Parmi les autres recommandations du G6B figuraient celles-ci:
- annulation de 100 % des dettes des pays pauvres sans l'imposition de conditions par la Banque mondiale ou le Fonds monétaire international;
- interdiction de vendre des armes à tout gouvernement ou groupe armé susceptible de commettre des violations des droits humains;
- contribution de 7,3 milliards de dollars par année au Fonds global de l'ONU contre la sida, la tuberculose et la malaria;
- contribution annuelle de quatre milliards à l'éducation;
- ratification du protocole de Kyoto sur les changements climatiques.
"Le G6B n'est pas un événement isolé", a rappelé le président du comité organisateur, Saren Azer. "Il est en continuité avec ce qui s'est passé à Gênes, à Québec Nous nous inscrivons dans le mouvement global pour la justice sociale." M. Azer a reconnu que les chances que ces recommandations influencent de façon notable les discussions de cette semaine sont minces. "Nous savons cela, mais nous ne cesserons pas d'essayer de faire passer notre message."

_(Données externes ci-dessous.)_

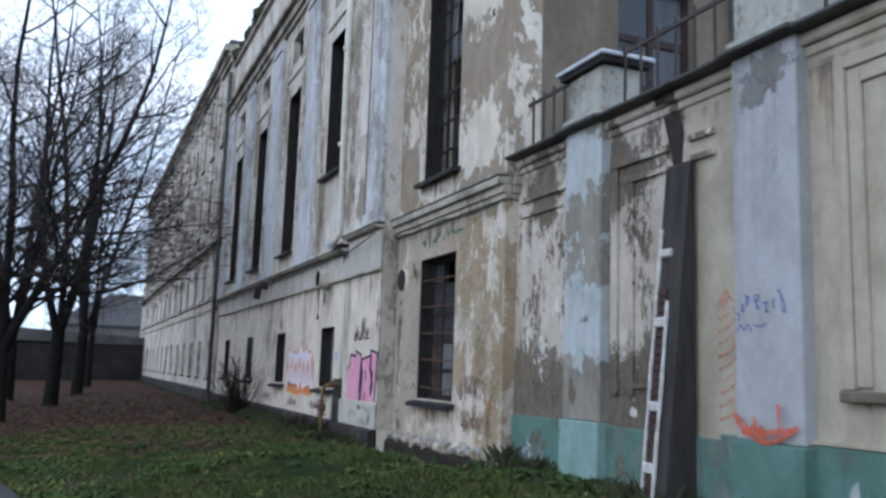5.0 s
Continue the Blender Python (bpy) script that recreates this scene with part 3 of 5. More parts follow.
part("wall", panel_with_openings(17.35, 21.5, 0.0, 4.0, BAY, BAY + 0.5, bay_low), mat_bay_low, factory, "flaking ochre and white plaster wall")
part("wall", panel_with_openings(17.35, 21.5, 4.0, 9.15, BAY + 0.003, BAY + 0.5, bay_up), mat_bay_up, factory, "flaking tan and white plaster wall")
part("wall", panel_with_openings(21.5, 39.9, 0.0, 4.0, FACE, FACE + 0.5, small), mat_main_low, factory, "cream plaster wall with water streaks")
part("wall", panel_with_openings(21.5, 39.9, 4.0, 13.0, FACE + 0.003, FACE + 0.5, tall + attic), mat_main_up, factory, "worn white plaster wall")
part("wall", panel_with_openings(39.9, 80.0, 0.0, 13.8, FARFACE, FARFACE + 0.6, far_low + far_first + far_second + far_third), mat_main_up, factory, "grey worn plaster wall")
side_open = [(5.35, 6.72, 5.05, 7.35)]
part("wall", panel_with_openings(BAY + 0.5, 7.5, 0.0, 9.15, 17.35, 17.85, side_open, "x"), mat_side, factory, "smooth brown rendered gable wall")
part("wall", box(7.0, 7.5, 17.85, 18.55, 0, 9.15), mat_side, factory)
part("wall", box(7.0, 10.85, 18.55, 18.95, 0, 9.3), mat_wing, factory, "pale mint rendered wing set back from the gable")
part("wall", box(10.35, 10.85, 18.95, 21.5, 0, 9.3), mat_wing, factory)
# mat_inside pieces: added, mostly unseen, coloured dark so the windows look unlit
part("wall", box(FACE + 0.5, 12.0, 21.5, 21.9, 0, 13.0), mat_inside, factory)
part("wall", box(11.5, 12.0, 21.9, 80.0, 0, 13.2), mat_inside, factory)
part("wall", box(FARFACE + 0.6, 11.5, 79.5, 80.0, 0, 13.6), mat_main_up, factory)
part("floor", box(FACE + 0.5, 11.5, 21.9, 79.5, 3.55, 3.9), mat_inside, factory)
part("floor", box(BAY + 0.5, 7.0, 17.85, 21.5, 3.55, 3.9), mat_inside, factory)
part("room_light_block", box(6.5, 6.7, 21.9, 79.5, 0, 12.9), mat_inside, factory)


def cornice(x, y0, y1, steps, material, label=""):
    """A run of moulding: steps of (bottom, top, how far it stands out)."""
    own = bmesh.new()
    for z0, z1, out in steps:
        box(x - out, x + 0.05, y0, y1, z0, z1, 0.012, own)
    return part("moulding", own, material, factory, label)


# roofs
part("roof", box(BAY - 0.25, 7.75, 17.1, 21.5, 9.42, 9.52), mat_roof, factory, "dark tin roof")
part("roof", box(7.76, 11.1, 18.3, 21.5, 9.62, 9.70), mat_roof, factory, "dark tin roof of the wing")
part("corner_block", box(6.85, 7.6, 17.14, 17.7, 9.523, 9.83, 0.03), mat_mould, factory, "sooty block on the roof corner")
wing_eaves = bmesh.new()
for z0, z1, out in ((9.15, 9.3, 0.07), (9.3, 9.45, 0.14), (9.45, 9.62, 0.22)):
    box(7.52, 10.85 + out, 18.55 - out, 18.62, z0, z1, 0.012, wing_eaves)
part("moulding", wing_eaves, mat_mould, factory)
cornice(BAY, 17.25, 21.5, ((9.0, 9.16, 0.08), (9.16, 9.3, 0.16), (9.3, 9.42, 0.24)), mat_mould, "sooty grey eaves moulding")
gable = bmesh.new()
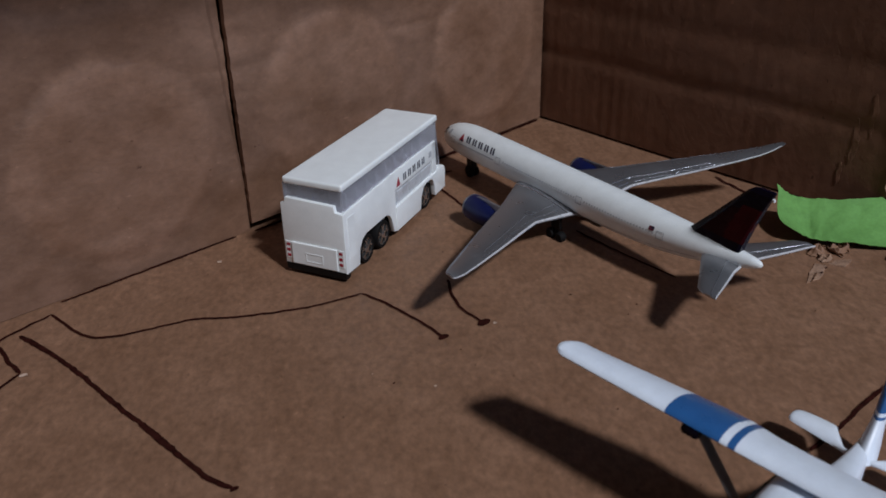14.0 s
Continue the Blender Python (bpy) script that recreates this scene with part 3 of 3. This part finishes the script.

La séance de discussion avec les ministres Graham et Whelan devant une foule d'environ 400 personnes s'est bien déroulée, bien que les politiciens se soient fait huer par les militants à quelques reprises. Ces derniers sont quand même repartis avec la promesse de M. Graham qu'il portera personnellement les recommandations au premier ministre Jean Chrétien.
"Ce sommet, le G6B, fait autant partie du sommet officiel que le sommet lui-même", a lancé M. Graham en conclusion. "C'est une innovation canadienne." Plus tard en entrevue, M. Graham a soutenu que le Canada avait, avec le Sommet des Amériques, mis au monde ce qu'il appelle la "diplomatie publique"
"On avait beaucoup de difficulté avec nos interlocuteurs de l'Amérique latine d'accepter le rôle de la société civile dans les négociations. C'est probablement un aspect de la négociation internationale où nous, au Canada, sommes un peu en avance sur d'autres."
Ottawa a versé 150 000 $ pour la tenue du G6B. Le coût total du sommet de Kananaskis s'élèvera à 300 millions de dollars.